When you will be inside a Git folder, from now on, you’ll see this:
(master) ! That means you’re a boss.
Ok now make a decision as a boss:
- I want to start anew
Start creating and doing stuff as none it's happened inside this folder
- I want to get a copy of a local folder and put it in the repo
git clone /path/to/repository
- I want to get a copy of a remote repository as my boss asked me to
git remote add origin /path/to/repository git pull origin master git pull --tags
For the last case you’ll need the repo access, no problem there. Github is nice for making test, but the free user tier is public, remeber that.
P.S.: You’ll need a couple of private/public key in most cases. Generate them using:
ssh-keygen -t dsa
C. Understand the Git-flow
When you work under a Git repo, as any other, you actually do you normal stuff, coding, adding files and so on. You modify your local copy, ok, easy to understand. After that, you want to send it to the repo, local or remote, first you “add” them to a virtual image of “what-is-changed” then you commit them, sending out the effective change to the repo. At last, you or your master will decide if the changes submitted are ok for the final version, and push it to the “origin”, the highest and most important source.
- Do stuff on your local files
Code Code Code
- Add stuff to the next Commit
git add *
Remember that there are many more add types, more accurate.
- Commit your changes locally
git commit -m "Commit message example"
- Push the commit to the remote/local parent branch
git push origin master
which is git push -destination- -source-
D. Become a Git-badass learning what branches are
A branch is where you work, making an example you were working on (Master) and you know that (Origin) is the stable revision, so you could make other sub-branches, this is useful when you don’t want that young programmers send the codes directly on the (Origin). You could assign them different branches with:
git checkout -b noob
git checkout -branchname- is the command for switching between branches, -b is for creating the branch, -d is for delete
So they’ll work on (Noob) from the time being, and after some times they could push their commits to (Master), so you could check them out, approve them and send them to the (Origin) in the next revision.
A useful command while using branches is
git pull master noob
which is the opposite of git push, you pull the different revision from the branch named master inside the branch named noob. Easy.
You could even use
git merge master
to merge (master) into the active branch (noob)

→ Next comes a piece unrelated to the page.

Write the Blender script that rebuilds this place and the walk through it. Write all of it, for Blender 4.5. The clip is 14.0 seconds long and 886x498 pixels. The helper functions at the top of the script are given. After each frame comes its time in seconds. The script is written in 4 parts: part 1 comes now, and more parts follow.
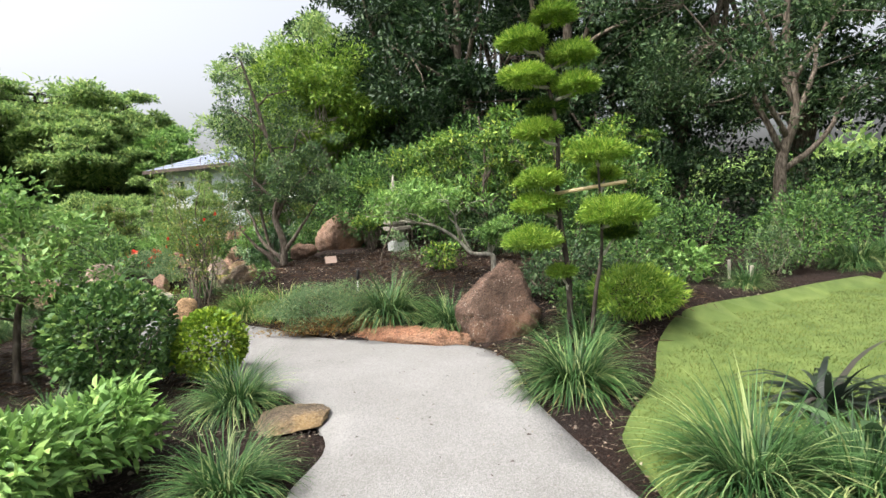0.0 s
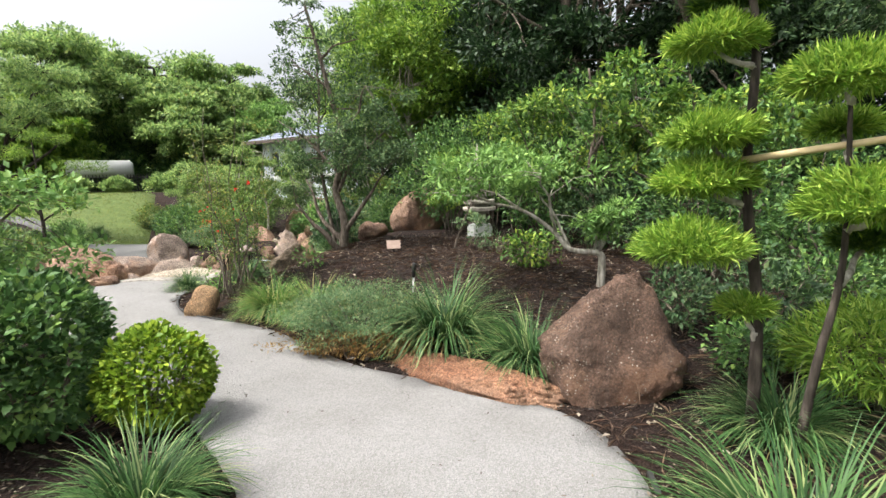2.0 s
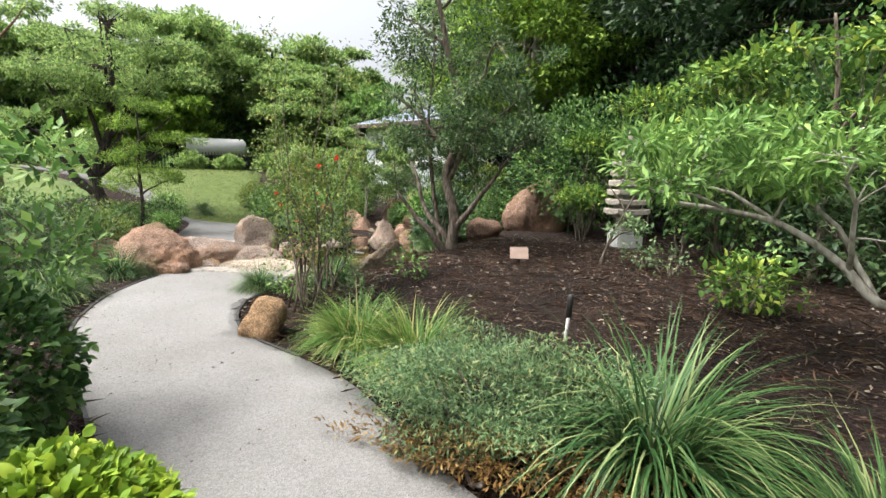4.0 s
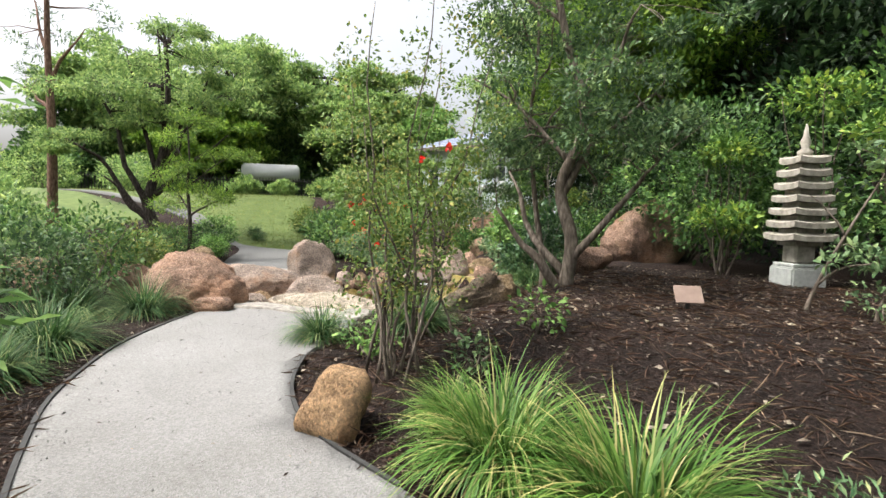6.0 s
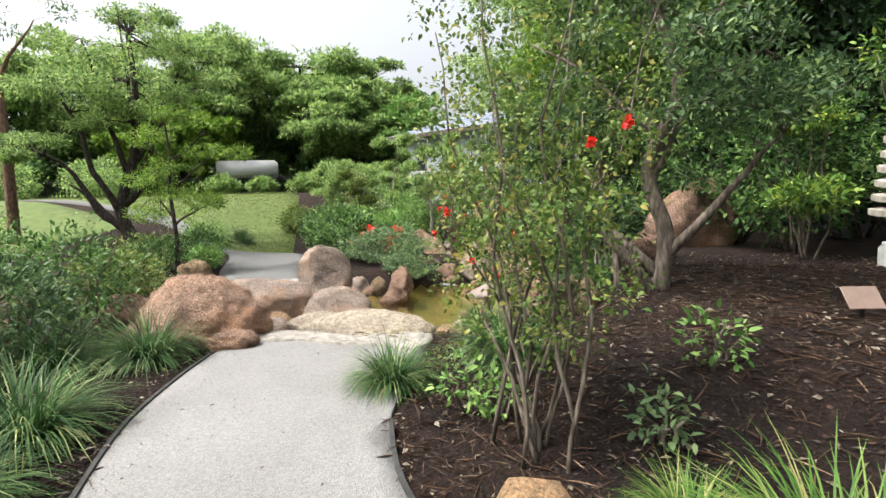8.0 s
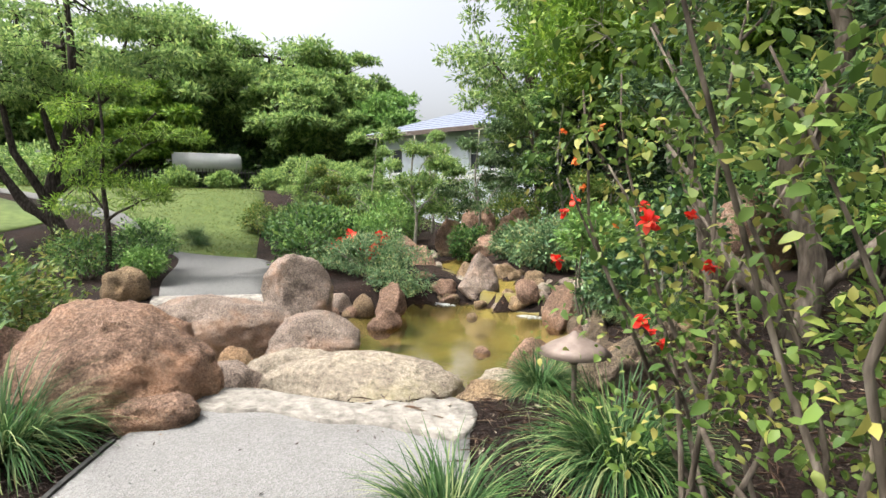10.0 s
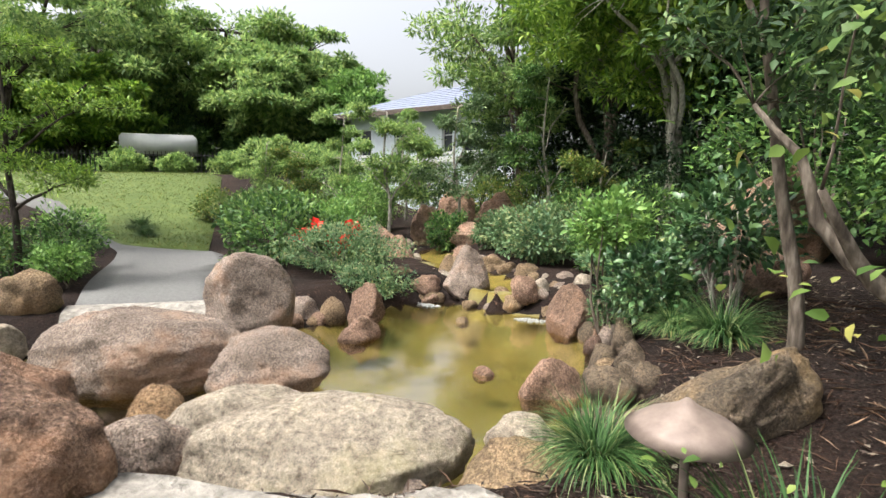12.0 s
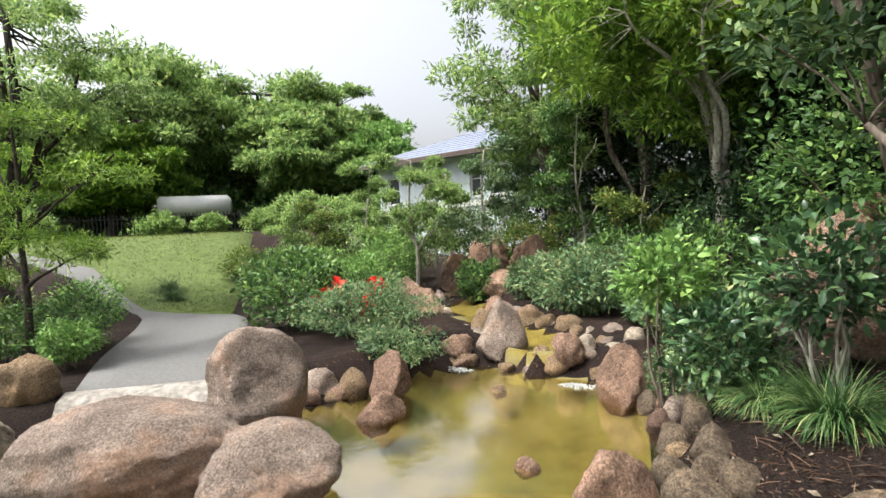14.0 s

You could see a preview of the merged items by using
git diff master noob
E. Excellent commands for excellent programmers
Start with
git status
- to know what files has been changed and probably need to be commited.
git tag 1.0.1 1b2e1d63ff git push --tags /* FOR REMOTE TAGS DELETE */ git tag -d 1.0.1 git push origin :refs/tags/1.0.1
- you could give versioning, useful in many case, and (extra) assign them commit codes
git log
- gives the tag history back to you
git fetch origin git reset --hard origin/master
- drops all the current changes and goes back to the origin version
git config color.ui true git config format.pretty oneline
- cool formatting style
F. Using the Git GUI
Open the UI and open the folder used by GIT to make stuff.
Don’t compress the archive if the GUI ask it and open the dropdown “Archive” and “Show changes of all branches” to have a visual feedback of what’s happened in the repos.
Nicely done, you could now use Git effectly.